* **Work to be completed**
Skip the pictures and quote all of the lines exactly.

* **Provided data**
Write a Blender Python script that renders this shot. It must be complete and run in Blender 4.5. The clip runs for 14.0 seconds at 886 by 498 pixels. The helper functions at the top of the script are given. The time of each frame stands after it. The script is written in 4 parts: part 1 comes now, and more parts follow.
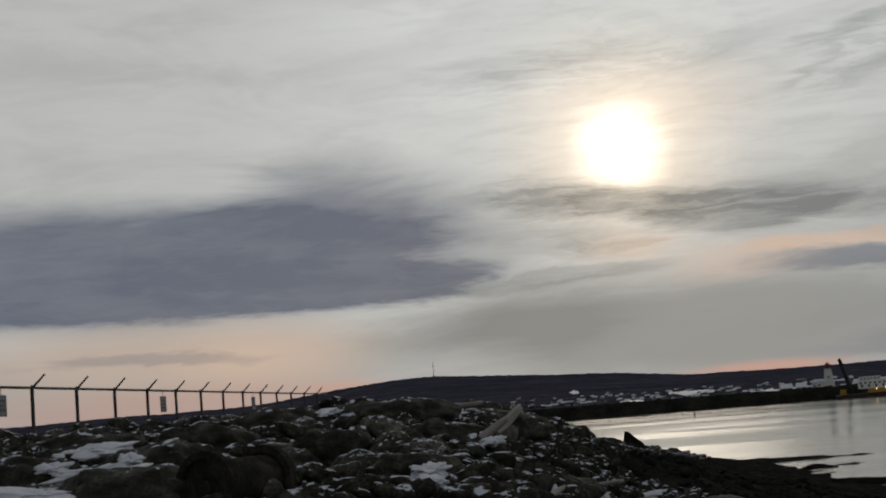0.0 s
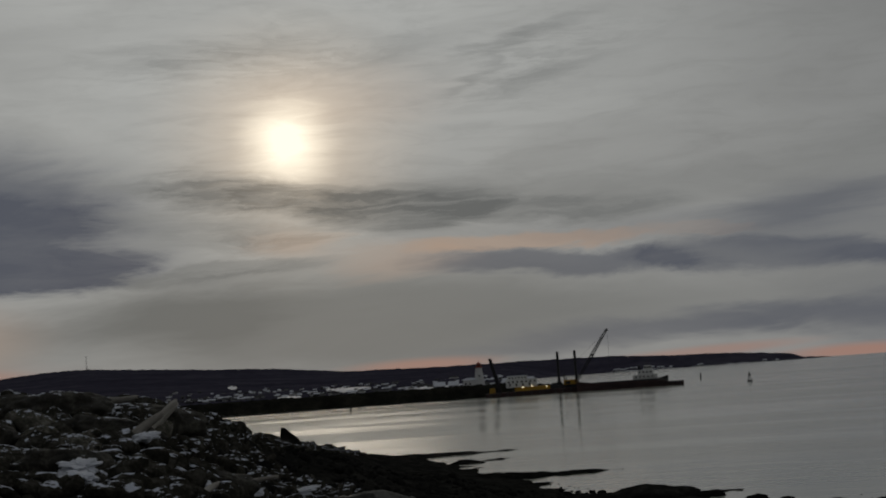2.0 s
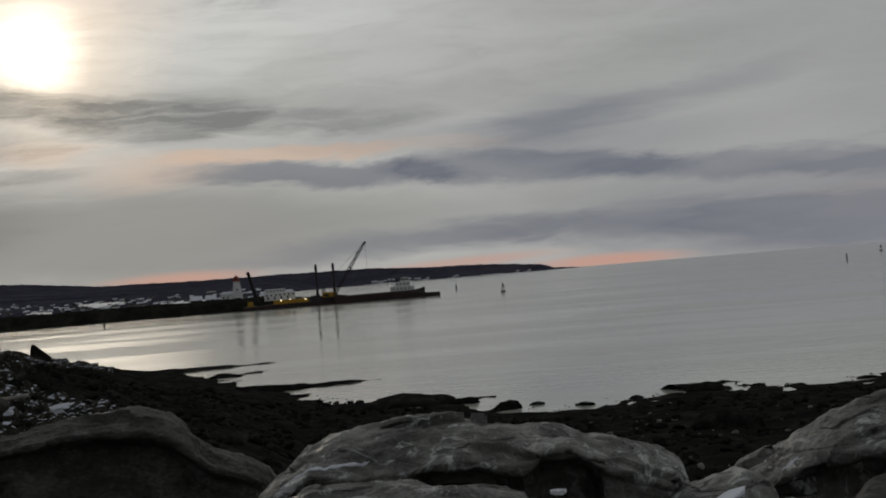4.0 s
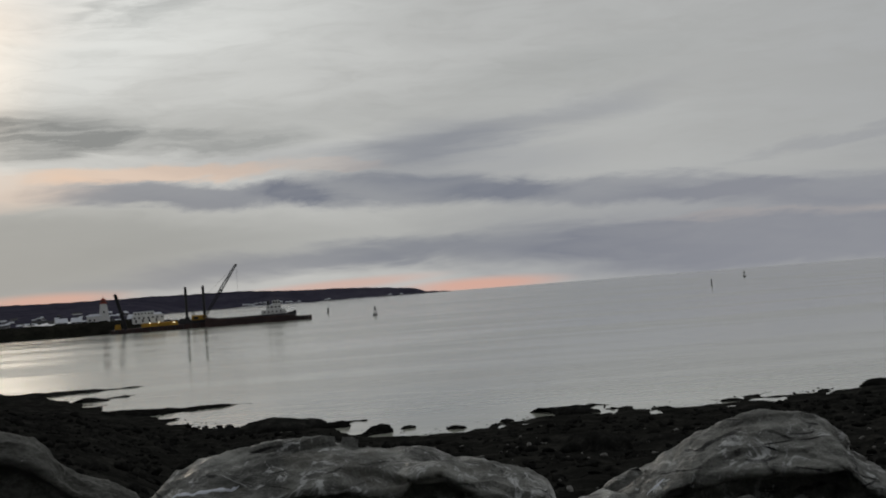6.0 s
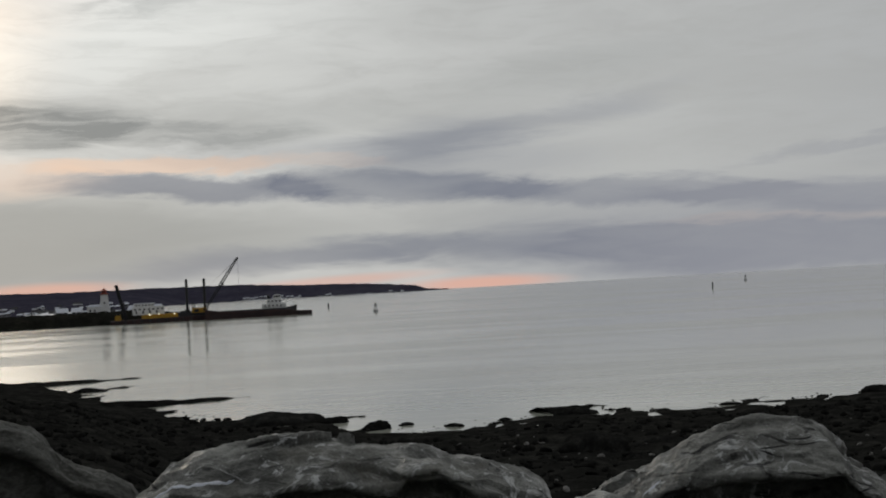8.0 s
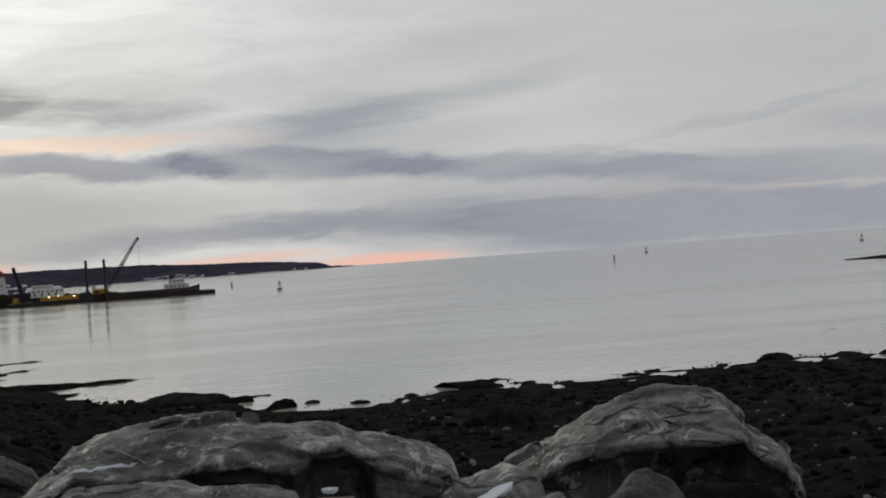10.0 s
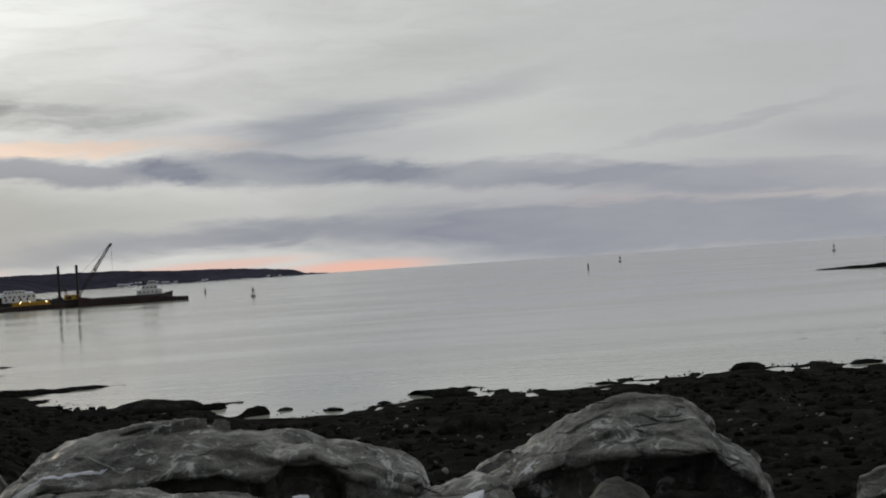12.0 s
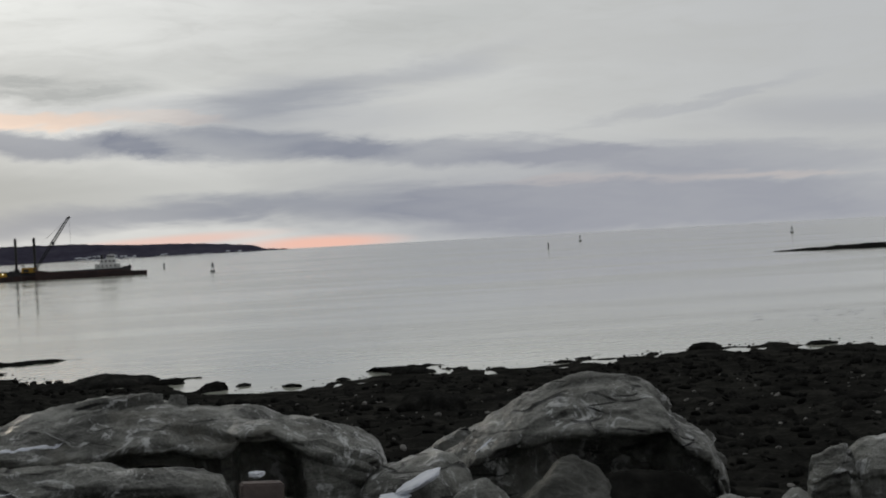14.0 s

* **Task answer**
Write a Blender Python script that renders this shot. It must be complete and run in Blender 4.5. The clip runs for 14.0 seconds at 886 by 498 pixels. The helper functions at the top of the script are given. The time of each frame stands after it. The script is written in 4 parts: part 1 comes now, and more parts follow.
0.0 s
2.0 s
4.0 s
6.0 s
8.0 s
10.0 s
12.0 s
14.0 s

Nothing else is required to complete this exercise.